## Given instruction
Quote every line as written. Omit pictures.

## Data
============
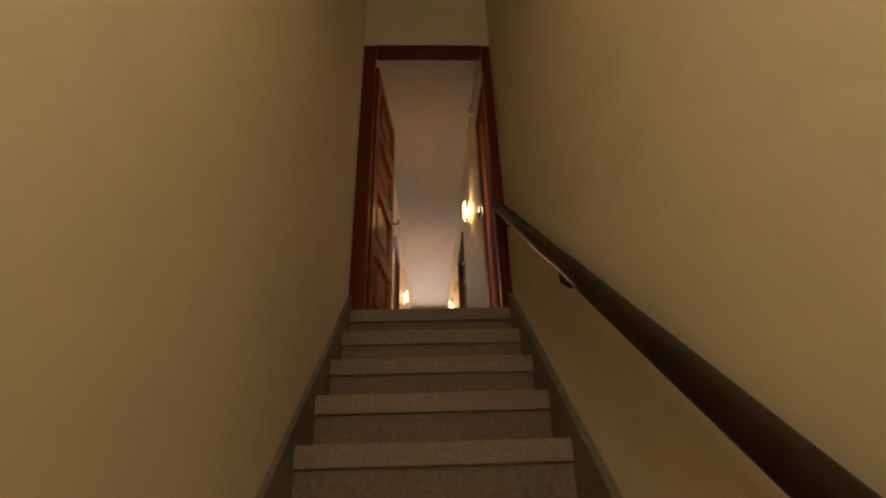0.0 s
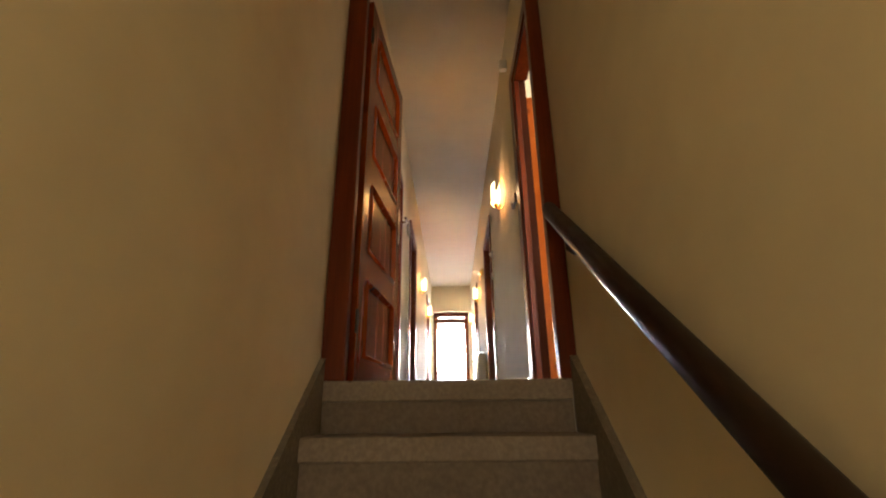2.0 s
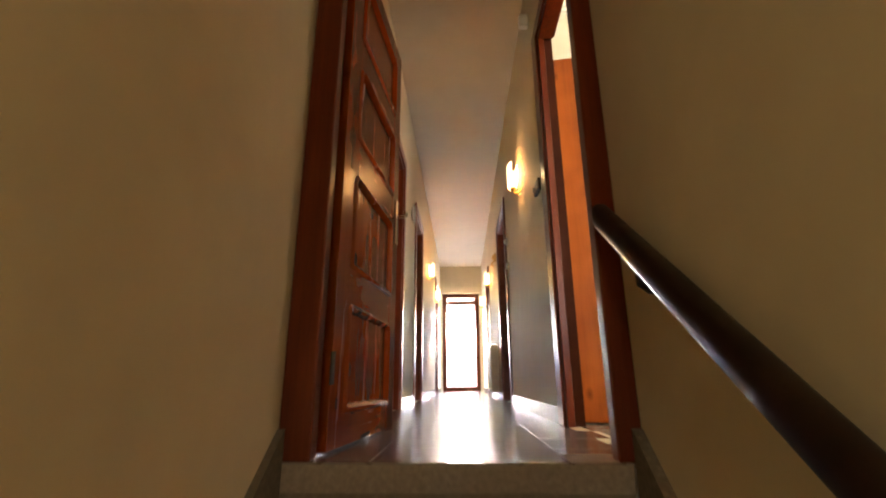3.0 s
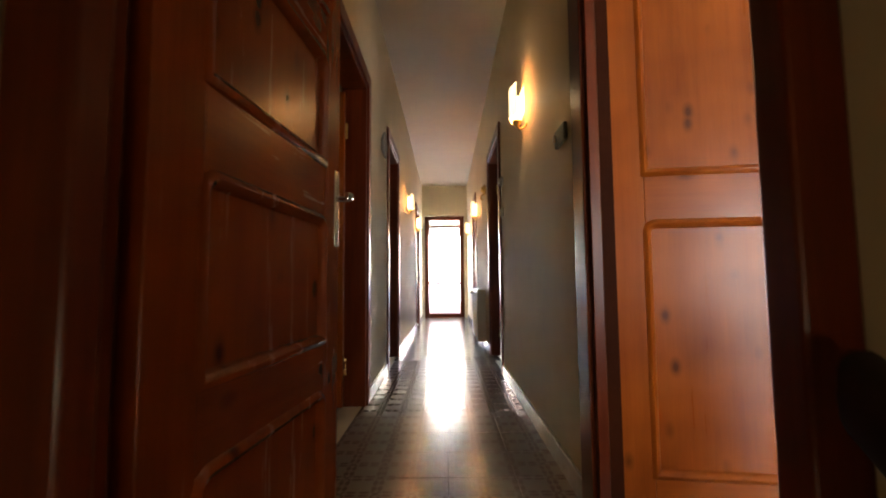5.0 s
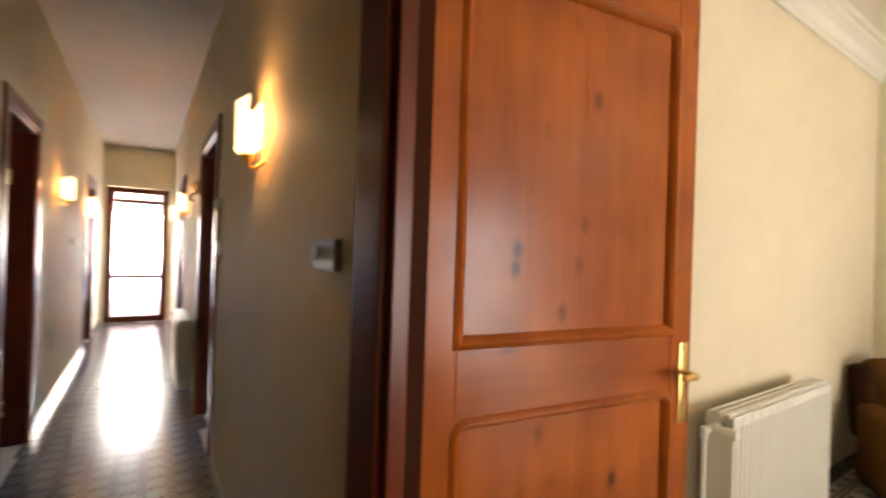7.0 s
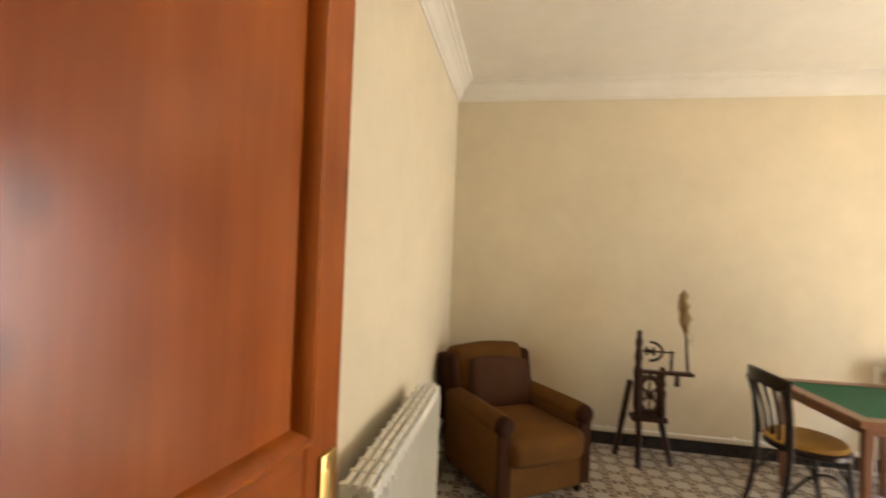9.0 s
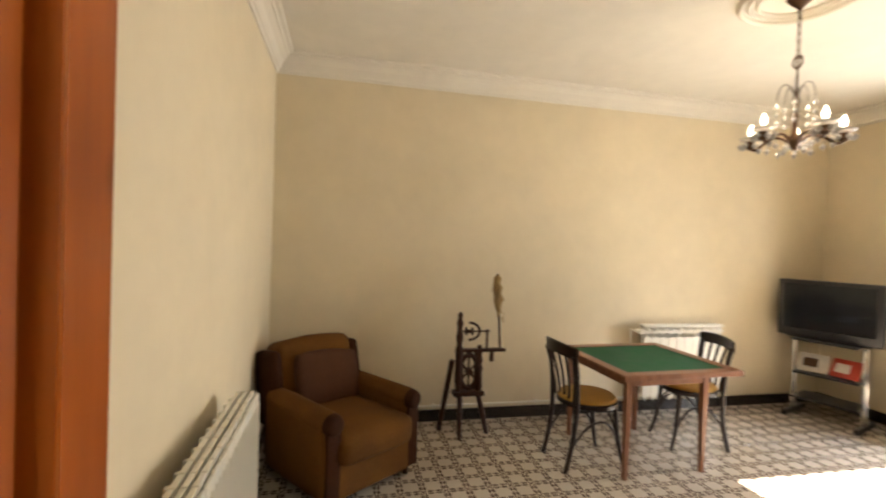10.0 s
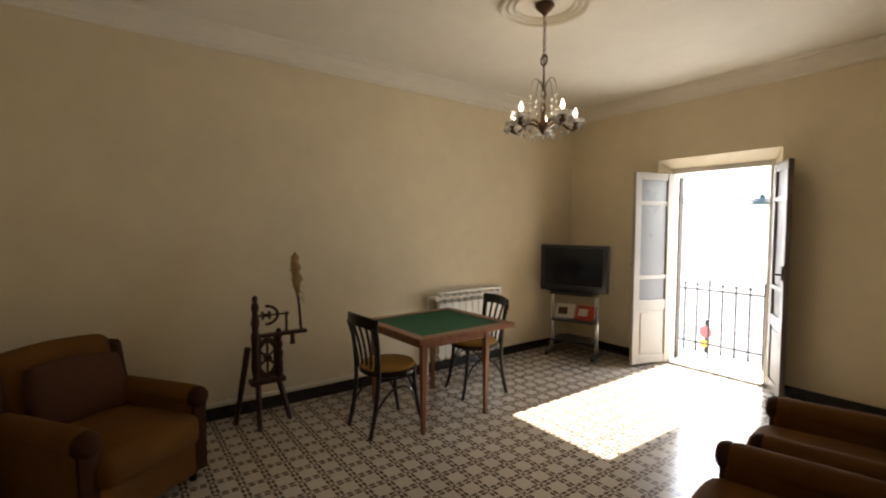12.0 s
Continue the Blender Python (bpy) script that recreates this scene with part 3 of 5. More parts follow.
============
## Output below
0.0 s
2.0 s
3.0 s
5.0 s
7.0 s
9.0 s
10.0 s
12.0 s
Continue the Blender Python (bpy) script that recreates this scene with part 3 of 5. More parts follow.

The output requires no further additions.